About a decade ago, when the Rev. Bob Chase began his work in predominantly Muslim Pakistan, he encountered “a lack of understanding of what it means to be Christian,” he recalls. Chase — then the executive director of Intersections International, a ministry of the Collegiate Church of New York — was helping to spearhead a multifaith effort to improve US-Pakistani relations. “We had to confront the suspicion that we were there to convert them,” he says. “We sought to make clear that we were about many of the same things they were about: care for our families, care for our children, peace, and justice.”
Chase will bring the lessons of that outreach effort to the Regional Synod of New York’s annual dinner (May 4 in Tarrytown), at which he will be the keynote speaker. His Pakistan experience is not as exotic or distant as it may seem — especially at a time when polarization and division are so prominent not only in the U.S. but also in the Reformed Church in America. He will speak on how to have courageous conversations in a complex world. “This is about finding common ground,” he explains. “How do we do that globally? How do we do that in families? How do we do that in congregations?”

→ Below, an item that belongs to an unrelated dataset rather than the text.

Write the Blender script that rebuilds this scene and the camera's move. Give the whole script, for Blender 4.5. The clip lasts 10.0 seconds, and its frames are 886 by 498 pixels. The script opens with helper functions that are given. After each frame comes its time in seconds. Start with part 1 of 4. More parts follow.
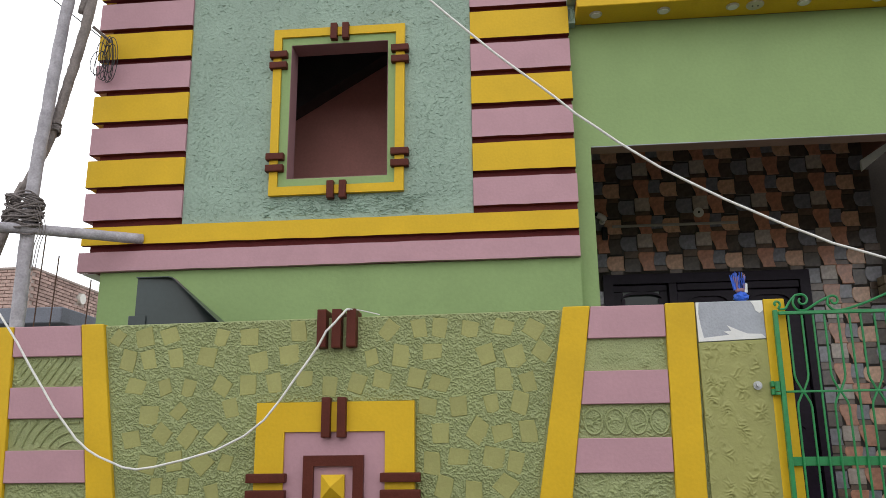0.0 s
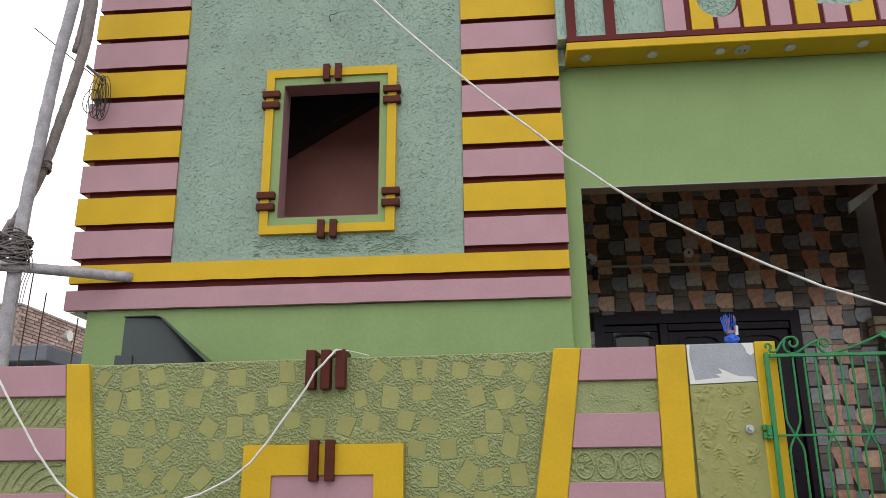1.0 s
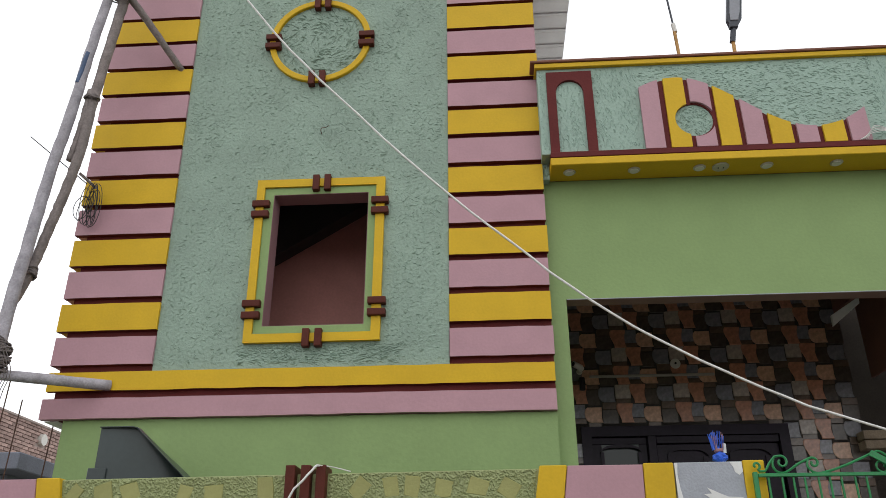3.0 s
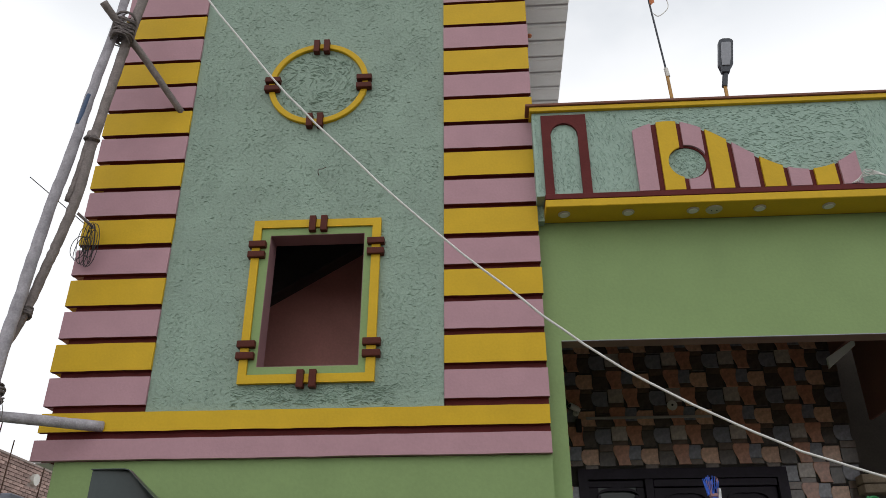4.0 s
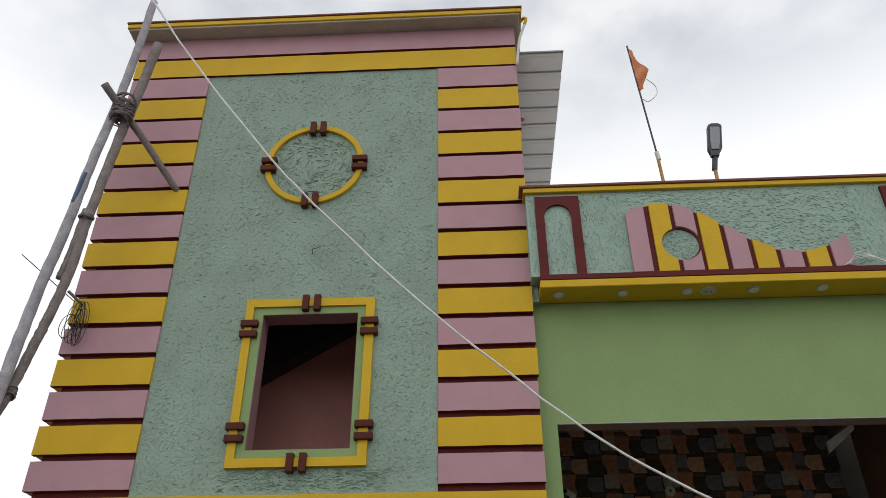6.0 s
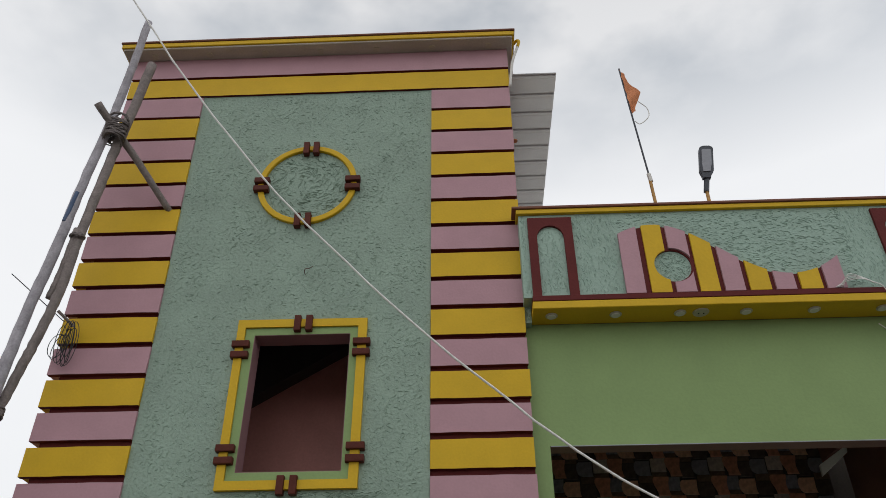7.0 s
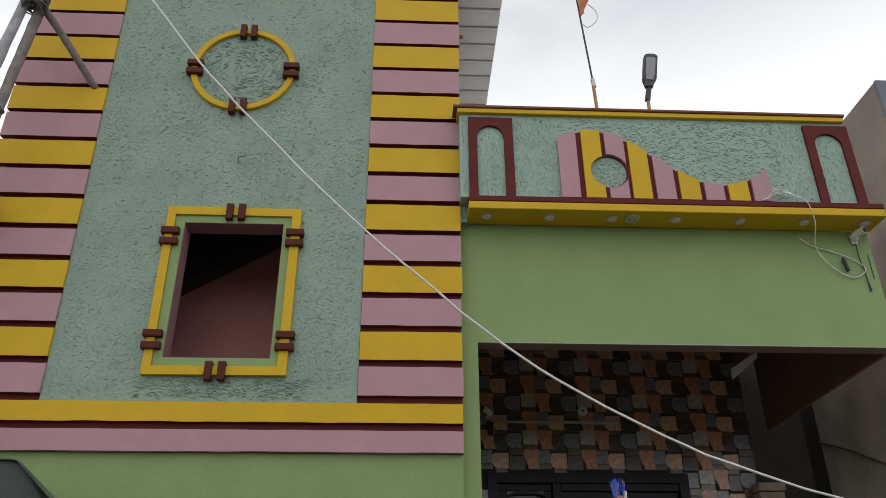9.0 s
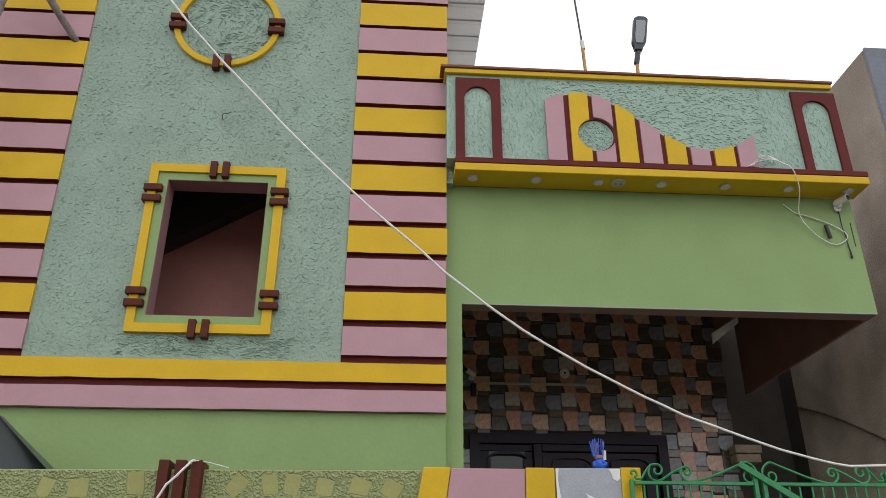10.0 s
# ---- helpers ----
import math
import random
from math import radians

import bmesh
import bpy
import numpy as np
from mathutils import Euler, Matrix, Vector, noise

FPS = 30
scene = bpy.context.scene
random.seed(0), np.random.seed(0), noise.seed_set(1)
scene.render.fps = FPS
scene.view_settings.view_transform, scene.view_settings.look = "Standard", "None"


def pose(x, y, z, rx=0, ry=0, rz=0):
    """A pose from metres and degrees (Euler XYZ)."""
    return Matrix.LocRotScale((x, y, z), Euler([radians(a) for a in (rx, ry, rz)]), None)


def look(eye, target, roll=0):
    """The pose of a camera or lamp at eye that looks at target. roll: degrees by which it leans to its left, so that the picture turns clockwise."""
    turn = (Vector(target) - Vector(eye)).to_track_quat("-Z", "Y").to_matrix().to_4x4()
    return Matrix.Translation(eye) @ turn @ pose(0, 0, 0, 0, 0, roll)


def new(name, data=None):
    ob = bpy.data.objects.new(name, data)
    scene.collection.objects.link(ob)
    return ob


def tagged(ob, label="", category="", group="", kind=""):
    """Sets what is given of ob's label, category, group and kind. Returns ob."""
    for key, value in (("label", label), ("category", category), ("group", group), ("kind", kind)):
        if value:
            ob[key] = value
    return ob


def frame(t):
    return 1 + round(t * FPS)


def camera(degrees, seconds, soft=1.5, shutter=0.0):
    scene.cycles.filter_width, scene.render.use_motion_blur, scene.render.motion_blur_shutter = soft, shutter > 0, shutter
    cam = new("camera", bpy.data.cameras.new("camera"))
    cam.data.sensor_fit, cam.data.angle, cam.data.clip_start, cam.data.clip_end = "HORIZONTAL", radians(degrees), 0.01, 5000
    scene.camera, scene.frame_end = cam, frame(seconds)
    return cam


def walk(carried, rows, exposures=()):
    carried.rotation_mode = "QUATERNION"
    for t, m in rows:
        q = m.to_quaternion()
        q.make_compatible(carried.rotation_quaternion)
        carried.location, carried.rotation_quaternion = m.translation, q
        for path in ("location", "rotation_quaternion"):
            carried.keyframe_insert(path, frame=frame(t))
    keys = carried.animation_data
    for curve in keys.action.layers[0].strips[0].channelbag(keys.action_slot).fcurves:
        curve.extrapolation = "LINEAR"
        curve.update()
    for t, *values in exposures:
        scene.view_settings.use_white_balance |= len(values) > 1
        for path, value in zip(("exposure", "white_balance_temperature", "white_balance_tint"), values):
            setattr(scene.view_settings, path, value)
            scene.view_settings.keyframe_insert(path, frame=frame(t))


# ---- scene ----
cam = camera(58.6, 10.0, 0.65)
PATH = [
    (0, (1.148, -4.764, 1.501), (0.965, -2.839, 2.012), -0.6),
    (0.5, (1.15, -4.76, 1.505), (0.981, -2.846, 2.061), -0.5),
    (1, (1.15, -4.759, 1.518), (0.993, -2.858, 2.12), -0.5),
    (1.5, (1.149, -4.763, 1.531), (1.005, -2.878, 2.183), -0.5),
    (2, (1.153, -4.766, 1.546), (1.02, -2.9, 2.253), -0.5),
    (2.5, (1.153, -4.769, 1.555), (1.031, -2.929, 2.331), -0.3),
    (2.7, (1.157, -4.775, 1.558), (1.037, -2.9475, 2.363), -0.3),
    (3.8, (1.187, -4.807, 1.572), (1.074, -3.032, 2.486), -0.1),
    (4, (1.191, -4.812, 1.574), (1.079, -3.044, 2.502), -0.1),
    (4.5, (1.19, -4.817, 1.582), (1.086, -3.067, 2.545), -0.0),
    (5, (1.176, -4.802, 1.584), (1.081, -3.078, 2.593), -0.1),
    (5.5, (1.165, -4.806, 1.586), (1.079, -3.109, 2.641), -0.2),
    (5.7, (1.163, -4.803, 1.587), (1.077, -3.1175, 2.66), -0.2),
    (6.8, (1.158, -4.792, 1.592), (1.098, -3.153, 2.736), -0.4),
    (7, (1.158, -4.792, 1.592), (1.098, -3.153, 2.736), -0.4),
    (7.5, (1.171, -4.784, 1.585), (1.153, -3.13, 2.711), -0.6),
    (8, (1.173, -4.768, 1.577), (1.194, -3.074, 2.64), -0.5),
    (8.5, (1.182, -4.759, 1.568), (1.237, -3.027, 2.566), -0.3),
    (9, (1.19, -4.745, 1.557), (1.278, -2.98, 2.494), -0.3),
    (9.5, (1.2, -4.732, 1.544), (1.31, -2.945, 2.436), -0.2),
    (10, (1.198, -4.731, 1.546), (1.323, -2.927, 2.401), 0.0),
]
EXPOSURES = [(0, -0.15), (2.5, -0.22), (2.7, -0.26), (3.8, -0.63), (4.5, -0.64), (5, -0.62), (5.7, -0.64), (6.8, -0.86), (7, -0.90), (8.5, -0.70), (9, -0.70), (9.5, -0.44), (10, -0.27)]
walk(cam, [(t, look(eye, target, roll)) for t, eye, target, roll in PATH], EXPOSURES)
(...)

Chase’s book, Beyond the Comma: Life at the Intersection, was published last year by Pilgrim Press. The title is inspired by the punctuation mark “that separates all that comes before from everything that is to follow,” he says. “We have comma moments in our lives that are sometimes planned — a sabbatical, for example — but some are unplanned — a serious illness, a death in the family. It seeks to examine what we do with the changes in our life after those comma moments.”

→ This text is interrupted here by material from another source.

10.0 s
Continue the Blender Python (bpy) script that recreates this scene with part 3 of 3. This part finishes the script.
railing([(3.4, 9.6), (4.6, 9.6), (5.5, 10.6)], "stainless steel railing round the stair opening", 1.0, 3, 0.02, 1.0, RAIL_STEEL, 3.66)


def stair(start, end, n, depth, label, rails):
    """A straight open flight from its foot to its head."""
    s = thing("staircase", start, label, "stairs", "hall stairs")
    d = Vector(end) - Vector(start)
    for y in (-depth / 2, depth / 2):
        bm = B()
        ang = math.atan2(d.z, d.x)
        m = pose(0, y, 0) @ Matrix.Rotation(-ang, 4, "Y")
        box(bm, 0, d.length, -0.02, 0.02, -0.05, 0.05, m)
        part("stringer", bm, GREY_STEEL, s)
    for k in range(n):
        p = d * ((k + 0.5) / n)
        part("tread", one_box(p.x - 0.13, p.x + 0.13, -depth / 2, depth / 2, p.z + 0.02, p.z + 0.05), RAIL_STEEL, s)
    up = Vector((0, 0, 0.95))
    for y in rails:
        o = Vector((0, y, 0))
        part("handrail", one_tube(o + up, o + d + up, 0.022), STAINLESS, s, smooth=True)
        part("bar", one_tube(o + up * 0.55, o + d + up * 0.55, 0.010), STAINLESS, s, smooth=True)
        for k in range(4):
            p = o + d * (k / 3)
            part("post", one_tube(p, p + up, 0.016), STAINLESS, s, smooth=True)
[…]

His journey has also been replete with commas. An alumnus of the University of Pennsylvania and New Brunswick Seminary, he is an ordained minister in the United Church of Christ. In addition to his work at Intersections, he has also been a playwright, an entrepreneur, and a video producer. The thread that connects all of this: his gifts of storytelling, connection, and communication.
Those skills are more needed than ever, especially in some of our most fraught relationships. “Sometimes the more intimate the relationships are, the more difficult they are,” he says. “A conversation about the contemporary political realities around the Thanksgiving table is a more difficult conversation than what happens in a wider geographical setting. In a congregation where people know each other really well, it’s easier to become adamant and overlook the commonality between you. In a Christian congregation, it’s easy to overlook all of the points of faith you have in common and the life you’ve shared together and focus on something that is disruptive.”
So how do we push back against that fixation on differences rather than commonalities? First, by listening. When he began the work in Pakistan, he and his collaborators quickly settled on a powerful, hospitable opening line, one that invited partnership and telegraphed respect: “Tell us your story.” “Then we together,” he says, “discovered how we might build a new relationship.”